Setting Up Your R Environment for Reproducible Science
I’ve recently had the pleasure of reviewing several excellent manuscripts where the authors have gone the extra mile, making their data and analysis code publicly available on platforms like the Open Science Framework. This commitment to open science is fantastic and a crucial step towards greater transparency in research. However, a common pitfall often prevents this good practice from being truly effective: the lack of a reproducible R environment.
Many researchers, myself included at times, fall into the habit of using setwd() or relying on a specific local directory structure. While this works perfectly well for our own machines, it creates a significant roadblock for anyone trying to reproduce our work. When a reviewer, collaborator, or future researcher tries to run the code, it fails immediately because their file paths are different.
Worse still, as I’ve seen in one particular case, leaving directory paths with your name or institutional information can inadvertently de-anonymise a submission during a blind peer-review process. This can compromise the integrity of the review and is an entirely avoidable issue.
If you’re still not convinced, consider this: reproducible code makes your own life easier. It will significantly reduce the headaches if you ever need to switch between Windows and macOS. This is because Windows uses backslashes () for file paths, while macOS and Linux use forward slashes (/). A path copied from Windows Explorer will break on another system. By using methods like the here() package or relative paths, your code uses the universal forward slash, automatically resolving these dreaded back-slash issues. Making your code portable and functional “out of the box” doesn’t just save your collaborators from troubleshooting—it ensures your future self won’t have to either.
With that laundry list of reasons I thought I’d share how I started working, but you can also watch this useful video if a demonstration is better (https://youtu.be/StqDYjM6ULo?si=lCGSFP7NREf7lZdN). This rest of this post will explain how to set up your R project with parallel pathing, which makes your code portable and robust. The core idea is to rely on relative paths, not absolute ones. This means that your code will find files based on their location relative to the project’s root folder, rather than a fixed location on your hard drive.
Here’s a simple, step-by-step guide to get you started:
Step 1: Use RStudio Projects
The easiest way to manage this is by using RStudio Projects. When you open a new project, RStudio creates an .Rproj file. This file tells R that the directory it resides in is the “root” of your project. All your scripts, data, and outputs should be organised within this project folder.
Step 2: Avoid setwd()
With an RStudio Project, you no longer need to use setwd().
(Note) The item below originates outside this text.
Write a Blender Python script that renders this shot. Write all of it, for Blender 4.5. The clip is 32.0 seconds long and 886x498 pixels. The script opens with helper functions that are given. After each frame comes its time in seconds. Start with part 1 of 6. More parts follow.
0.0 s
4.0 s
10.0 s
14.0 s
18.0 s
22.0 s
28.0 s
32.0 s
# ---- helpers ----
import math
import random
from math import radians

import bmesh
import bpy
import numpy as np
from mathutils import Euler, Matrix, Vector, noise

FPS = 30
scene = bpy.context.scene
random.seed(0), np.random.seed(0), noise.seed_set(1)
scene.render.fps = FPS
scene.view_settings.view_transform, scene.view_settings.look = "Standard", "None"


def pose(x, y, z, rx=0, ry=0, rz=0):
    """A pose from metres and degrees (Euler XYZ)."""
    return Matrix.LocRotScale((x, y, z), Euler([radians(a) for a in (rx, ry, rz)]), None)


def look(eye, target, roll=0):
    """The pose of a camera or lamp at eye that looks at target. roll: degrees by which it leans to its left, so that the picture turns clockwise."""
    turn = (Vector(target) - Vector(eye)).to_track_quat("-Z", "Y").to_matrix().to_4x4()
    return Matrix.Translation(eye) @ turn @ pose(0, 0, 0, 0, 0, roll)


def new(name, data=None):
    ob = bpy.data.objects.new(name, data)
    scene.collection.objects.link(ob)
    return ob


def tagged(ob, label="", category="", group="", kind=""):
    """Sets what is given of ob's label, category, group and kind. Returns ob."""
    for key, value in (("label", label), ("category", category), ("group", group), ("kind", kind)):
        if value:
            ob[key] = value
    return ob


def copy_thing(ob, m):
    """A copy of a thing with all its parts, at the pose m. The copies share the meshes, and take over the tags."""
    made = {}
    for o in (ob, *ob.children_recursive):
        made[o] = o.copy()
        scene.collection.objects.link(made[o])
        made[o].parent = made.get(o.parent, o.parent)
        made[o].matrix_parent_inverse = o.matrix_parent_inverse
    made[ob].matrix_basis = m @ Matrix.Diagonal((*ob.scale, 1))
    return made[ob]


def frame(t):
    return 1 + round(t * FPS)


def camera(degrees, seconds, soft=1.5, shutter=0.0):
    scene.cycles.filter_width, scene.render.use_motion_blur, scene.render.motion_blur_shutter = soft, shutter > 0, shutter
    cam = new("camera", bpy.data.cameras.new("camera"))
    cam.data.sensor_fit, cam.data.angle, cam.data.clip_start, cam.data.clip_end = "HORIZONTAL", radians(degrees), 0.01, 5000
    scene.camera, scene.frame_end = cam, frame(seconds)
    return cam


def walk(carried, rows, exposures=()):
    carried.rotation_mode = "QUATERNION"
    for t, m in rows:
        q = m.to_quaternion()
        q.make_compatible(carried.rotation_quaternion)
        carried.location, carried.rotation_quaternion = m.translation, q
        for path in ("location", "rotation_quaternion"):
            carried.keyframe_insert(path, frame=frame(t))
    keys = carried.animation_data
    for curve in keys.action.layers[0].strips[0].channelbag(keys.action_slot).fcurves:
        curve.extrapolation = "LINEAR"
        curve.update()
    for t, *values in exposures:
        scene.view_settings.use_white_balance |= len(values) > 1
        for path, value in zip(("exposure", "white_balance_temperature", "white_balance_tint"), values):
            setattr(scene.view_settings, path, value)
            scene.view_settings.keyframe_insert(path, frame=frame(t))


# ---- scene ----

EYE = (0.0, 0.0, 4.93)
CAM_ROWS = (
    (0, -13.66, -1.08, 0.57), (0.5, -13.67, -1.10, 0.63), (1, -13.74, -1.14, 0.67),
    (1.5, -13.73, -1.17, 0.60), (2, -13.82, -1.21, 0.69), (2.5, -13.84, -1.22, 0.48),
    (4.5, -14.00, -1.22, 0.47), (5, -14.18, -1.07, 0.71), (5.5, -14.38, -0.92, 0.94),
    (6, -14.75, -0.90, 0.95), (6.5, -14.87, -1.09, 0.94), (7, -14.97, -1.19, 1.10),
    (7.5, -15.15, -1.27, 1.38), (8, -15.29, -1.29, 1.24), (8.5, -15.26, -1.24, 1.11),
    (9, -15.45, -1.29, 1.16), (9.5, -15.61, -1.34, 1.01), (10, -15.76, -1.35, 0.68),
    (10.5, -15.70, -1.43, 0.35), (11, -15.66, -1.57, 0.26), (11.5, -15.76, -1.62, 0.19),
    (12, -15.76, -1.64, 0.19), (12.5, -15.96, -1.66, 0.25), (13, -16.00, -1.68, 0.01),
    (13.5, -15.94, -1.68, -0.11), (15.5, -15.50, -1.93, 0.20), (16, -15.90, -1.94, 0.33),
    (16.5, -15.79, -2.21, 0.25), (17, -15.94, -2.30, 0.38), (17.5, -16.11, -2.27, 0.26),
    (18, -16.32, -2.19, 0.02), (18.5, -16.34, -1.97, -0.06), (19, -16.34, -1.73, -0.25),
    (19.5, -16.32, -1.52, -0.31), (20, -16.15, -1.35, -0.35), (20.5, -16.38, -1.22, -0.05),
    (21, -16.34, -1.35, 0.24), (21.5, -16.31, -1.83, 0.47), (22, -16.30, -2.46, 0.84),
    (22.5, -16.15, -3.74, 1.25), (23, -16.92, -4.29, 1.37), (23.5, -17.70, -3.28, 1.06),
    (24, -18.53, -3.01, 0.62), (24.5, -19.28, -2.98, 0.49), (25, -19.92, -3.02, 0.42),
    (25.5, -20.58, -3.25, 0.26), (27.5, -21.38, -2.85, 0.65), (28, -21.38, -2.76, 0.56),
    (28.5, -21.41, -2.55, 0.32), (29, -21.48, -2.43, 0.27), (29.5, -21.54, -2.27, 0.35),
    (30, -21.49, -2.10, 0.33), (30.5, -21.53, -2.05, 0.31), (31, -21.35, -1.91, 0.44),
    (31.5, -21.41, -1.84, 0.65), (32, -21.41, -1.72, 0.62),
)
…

RStudio automatically sets your working directory to the project’s root when you open it. This single change eliminates the primary source of irreproducibility.
Step 3: Structuring Your Project
A common and effective project structure looks something like this:
MyProject/
├── data/
│ ├── raw_data.csv
│ └── cleaned_data.csv
├── scripts/
│ ├── 01_data_cleaning.R
│ └── 02_analysis.R
├── outputs/
│ └── my_plot.png
├── README.md
└── MyProject.Rproj
Step 4: Choose Your Pathing Method
You now have two primary methods for referencing files reproducibly. Both are better than setwd(), but each has its own pros and cons.
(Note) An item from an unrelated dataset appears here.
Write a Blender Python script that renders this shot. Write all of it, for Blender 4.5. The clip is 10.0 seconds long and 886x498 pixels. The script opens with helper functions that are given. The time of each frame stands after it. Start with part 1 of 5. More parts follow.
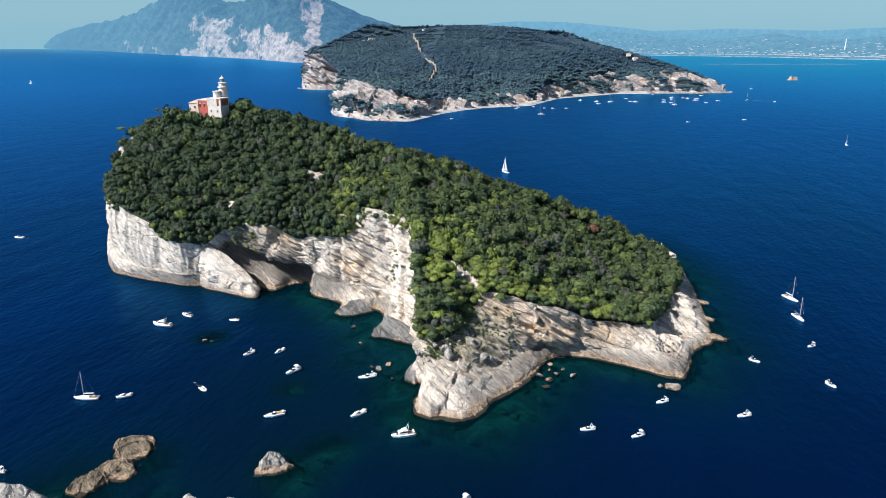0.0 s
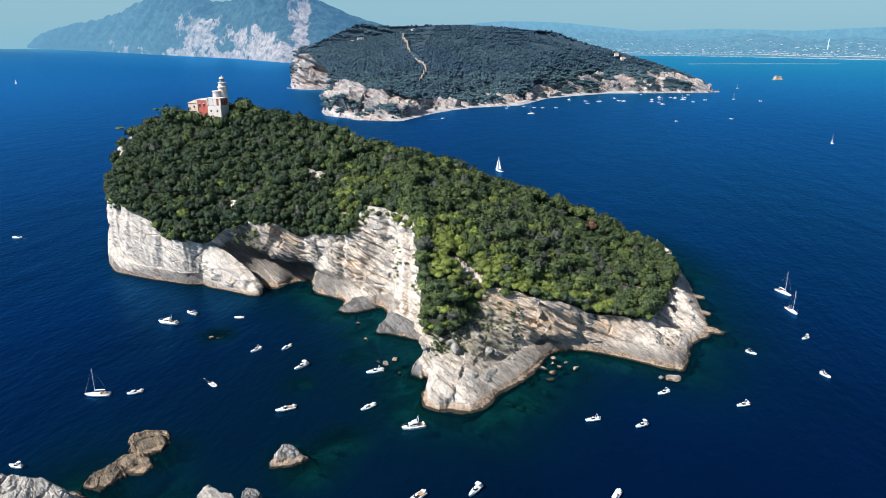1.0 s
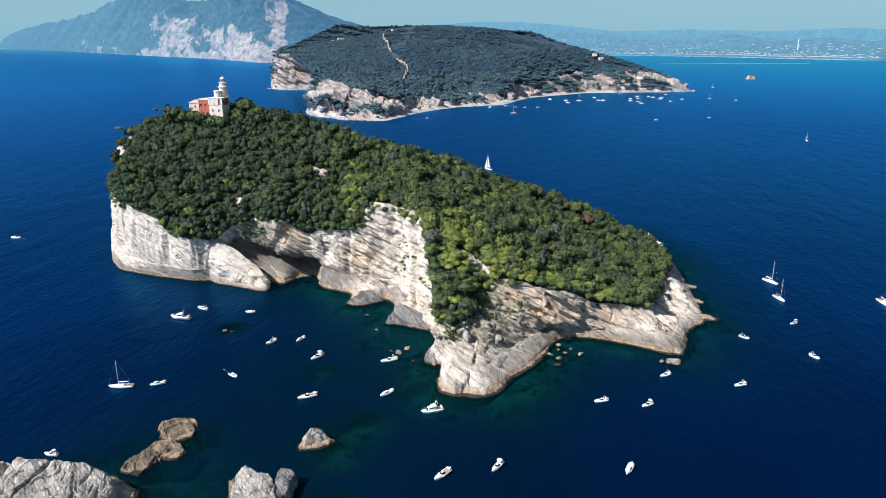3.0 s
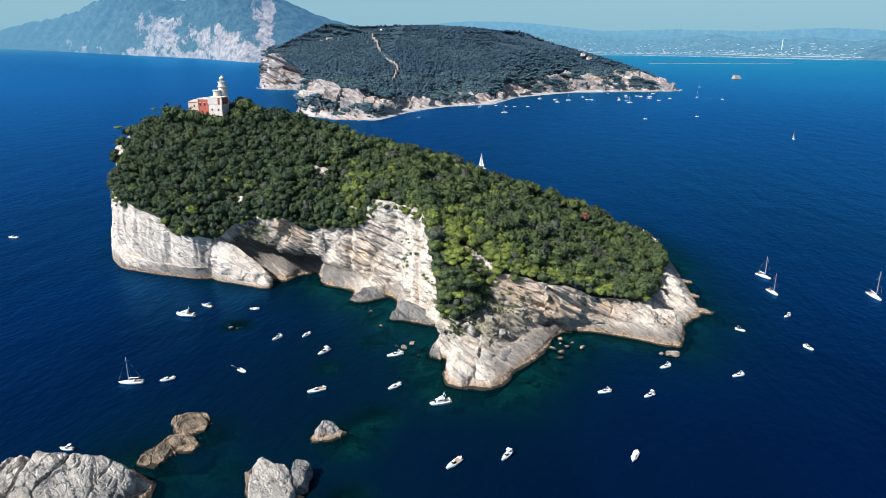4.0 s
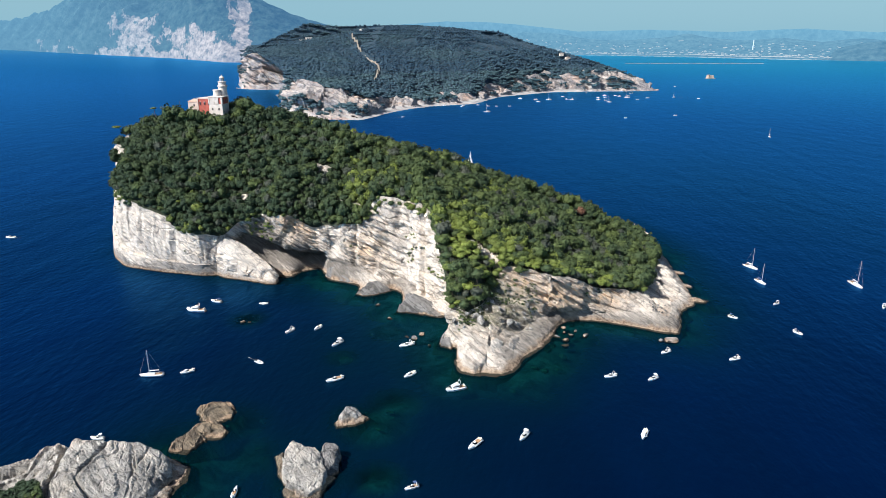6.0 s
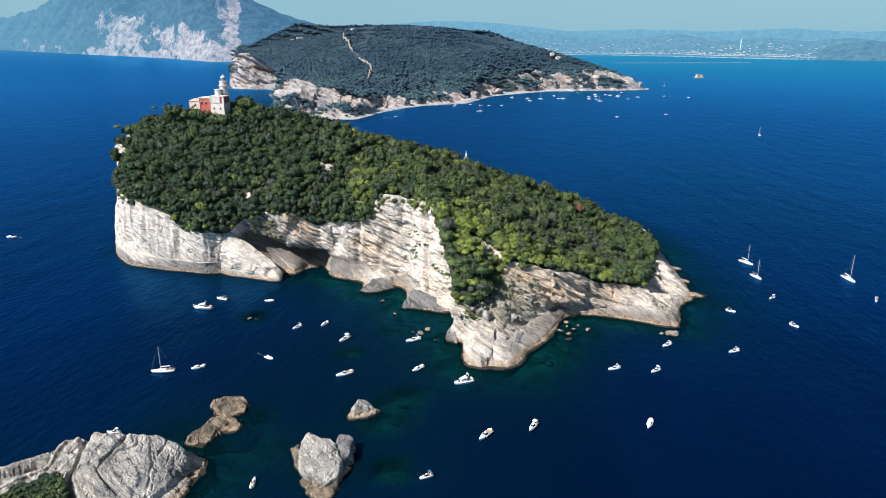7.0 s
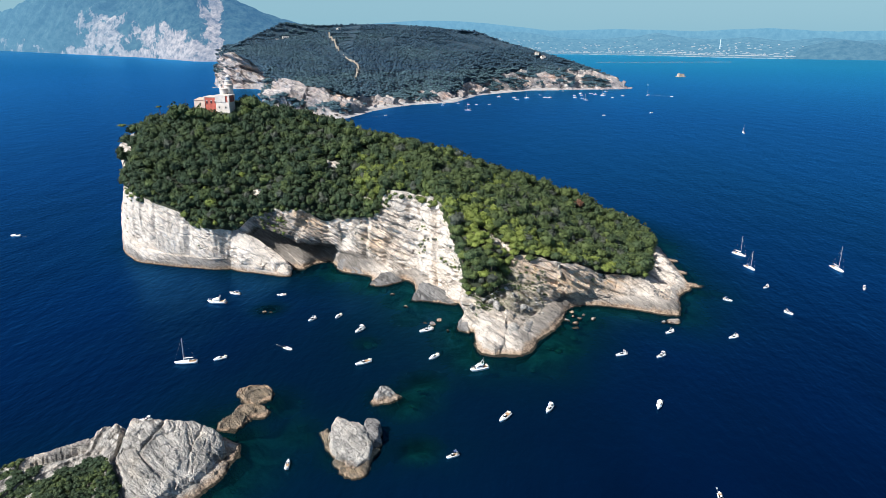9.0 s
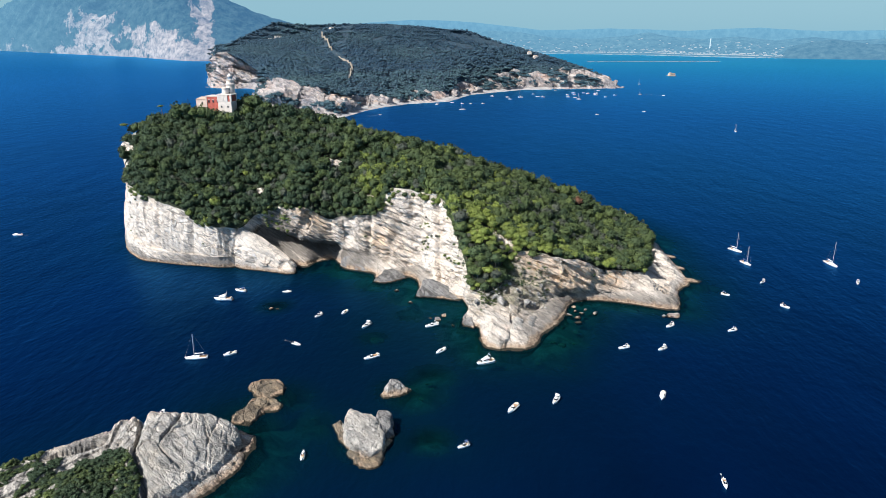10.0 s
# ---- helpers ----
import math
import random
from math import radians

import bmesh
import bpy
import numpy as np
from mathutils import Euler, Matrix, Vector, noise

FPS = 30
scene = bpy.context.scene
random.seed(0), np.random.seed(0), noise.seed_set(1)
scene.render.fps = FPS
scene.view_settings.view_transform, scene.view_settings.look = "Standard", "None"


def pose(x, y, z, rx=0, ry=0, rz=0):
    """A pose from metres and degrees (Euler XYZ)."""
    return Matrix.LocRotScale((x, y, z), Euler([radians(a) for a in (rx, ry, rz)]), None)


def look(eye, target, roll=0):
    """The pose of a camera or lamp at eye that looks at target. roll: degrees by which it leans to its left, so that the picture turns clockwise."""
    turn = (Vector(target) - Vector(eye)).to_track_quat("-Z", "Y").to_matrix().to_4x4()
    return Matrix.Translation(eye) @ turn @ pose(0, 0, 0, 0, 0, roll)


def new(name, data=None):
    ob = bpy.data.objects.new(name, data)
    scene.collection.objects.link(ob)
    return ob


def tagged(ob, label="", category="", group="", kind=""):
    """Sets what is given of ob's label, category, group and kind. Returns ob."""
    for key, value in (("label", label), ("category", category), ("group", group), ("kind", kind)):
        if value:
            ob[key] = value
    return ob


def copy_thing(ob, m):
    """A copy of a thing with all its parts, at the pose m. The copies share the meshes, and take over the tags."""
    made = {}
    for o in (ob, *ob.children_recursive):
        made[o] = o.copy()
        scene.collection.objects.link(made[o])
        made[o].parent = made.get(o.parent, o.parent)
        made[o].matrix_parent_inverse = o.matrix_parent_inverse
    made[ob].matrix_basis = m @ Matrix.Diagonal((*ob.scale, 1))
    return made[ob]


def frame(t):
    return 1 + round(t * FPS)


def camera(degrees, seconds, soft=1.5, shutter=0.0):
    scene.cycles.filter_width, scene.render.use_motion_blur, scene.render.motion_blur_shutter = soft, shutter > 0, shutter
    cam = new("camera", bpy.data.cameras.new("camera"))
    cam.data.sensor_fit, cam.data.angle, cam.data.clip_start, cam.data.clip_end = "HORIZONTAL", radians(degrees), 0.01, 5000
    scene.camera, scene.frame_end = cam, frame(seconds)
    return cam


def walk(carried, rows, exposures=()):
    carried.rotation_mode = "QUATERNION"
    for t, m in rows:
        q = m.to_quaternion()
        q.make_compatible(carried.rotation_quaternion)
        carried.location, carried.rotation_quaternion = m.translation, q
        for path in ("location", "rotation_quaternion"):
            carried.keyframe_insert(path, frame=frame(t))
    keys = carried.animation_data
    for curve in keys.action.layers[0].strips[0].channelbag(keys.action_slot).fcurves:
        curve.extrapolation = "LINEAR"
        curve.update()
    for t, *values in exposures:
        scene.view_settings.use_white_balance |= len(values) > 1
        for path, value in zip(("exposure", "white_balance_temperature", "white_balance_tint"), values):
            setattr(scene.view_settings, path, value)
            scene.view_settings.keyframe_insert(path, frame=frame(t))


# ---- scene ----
cam = camera(68.7, 10.0, soft=0.55)
METRES, EYE, TILT, LEAN, TURN = 92.8, 136.8, -17.8, 0.0, 0.0
ROWS = [
    (0.0, 0.0, 0.0, 0.0, 0.0, 0.0, -0.0),
    (0.5, -0.0408, -0.0291, -0.0082, -0.6, -0.01, 0.17),
    (1.0, -0.0824, -0.0574, -0.0153, -1.08, -0.02, 0.32),
    (1.5, -0.1229, -0.0878, -0.024, -1.54, -0.03, 0.49),
    (2.0, -0.1621, -0.1192, -0.033, -2.0, -0.03, 0.64),
    (2.5, -0.2022, -0.1499, -0.0418, -2.5, -0.02, 0.77),
    (4.0, -0.3284, -0.2313, -0.0656, -4.11, -0.08, 1.23),
    (4.5, -0.3708, -0.2586, -0.0733, -4.59, -0.09, 1.36),
    (5.0, -0.4138, -0.2845, -0.0809, -5.08, -0.1, 1.5),
    (5.5, -0.457, -0.3096, -0.0881, -5.62, -0.11, 1.64),
    (7.0, -0.5875, -0.3816, -0.1088, -7.03, -0.2, 2.07),
    (7.5, -0.6294, -0.4062, -0.1157, -7.4, -0.23, 2.18),
    (8.0, -0.6711, -0.43, -0.1222, -7.78, -0.26, 2.3),
    (8.5, -0.7129, -0.4534, -0.1288, -8.16, -0.28, 2.41),
    (9.0, -0.7546, -0.4769, -0.1357, -8.54, -0.31, 2.53),
    (9.5, -0.796, -0.501, -0.1424, -8.92, -0.34, 2.64),
    (10.0, -0.8363, -0.5247, -0.1491, -9.29, -0.39, 2.76),
]
walk(cam, [(t, pose(0, 0, EYE, TILT, LEAN, TURN) @ pose(METRES * x, METRES * y, METRES * z, 90 + pitch, roll, yaw)) for t, x, y, z, yaw, pitch, roll in ROWS],
     exposures=[(0.0, 0.74, 6000, 10), (10.0, 0.74, 6000, 10)])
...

Method 1: The here Package (Recommended)
To make things truly bulletproof, I highly recommend using the here package. The here() function intelligently builds file paths starting from the root of your project, regardless of where your current R script is located.
Instead of writing:
# This is a bad idea
data <- read.csv("C:/Users/YourName/Documents/MyProject/data/raw_data.csv")Or even:
# This might break if the script is moved
data <- read.csv("data/raw_data.csv")You can write:
# The reproducible way
library(here)
data <- read.csv(here("data", "raw_data.csv"))The here() function combines the folder names into a correct file path for your operating system, ensuring that the code will work seamlessly for anyone, anywhere, who has the project folder downloaded. My rationale for recommending this approach is that it is the most robust and least prone to error, especially as projects grow in complexity.
Method 2: Relative Paths with ../
An alternative, which doesn’t require an additional package, is to use standard relative pathing. The ../ syntax means “move up one directory level”. If your script is in the scripts folder and you want to access a file in the data folder, you can go up a level to the project root and then down into the data folder.
For example, a script in scripts/ could access data with this code:
# The relative pathing way
data <- read.csv("../data/raw_data.csv")This method is simple and effective for many projects. However, a key caveat is that if you move the script to a different location within your project (e.g., to a new subdirectory scripts/analysis/), this path will break because the relative relationship has changed. This is why the here package is often a more reliable choice, as it always builds paths from the project root.
By adopting one of these practices, you ensure that your code is not just available, but truly reproducible. You remove a significant barrier for those trying to understand and build upon your work, and you protect yourself from accidental deanonymisation during the review process. It’s a small change that makes a big difference for the entire research community.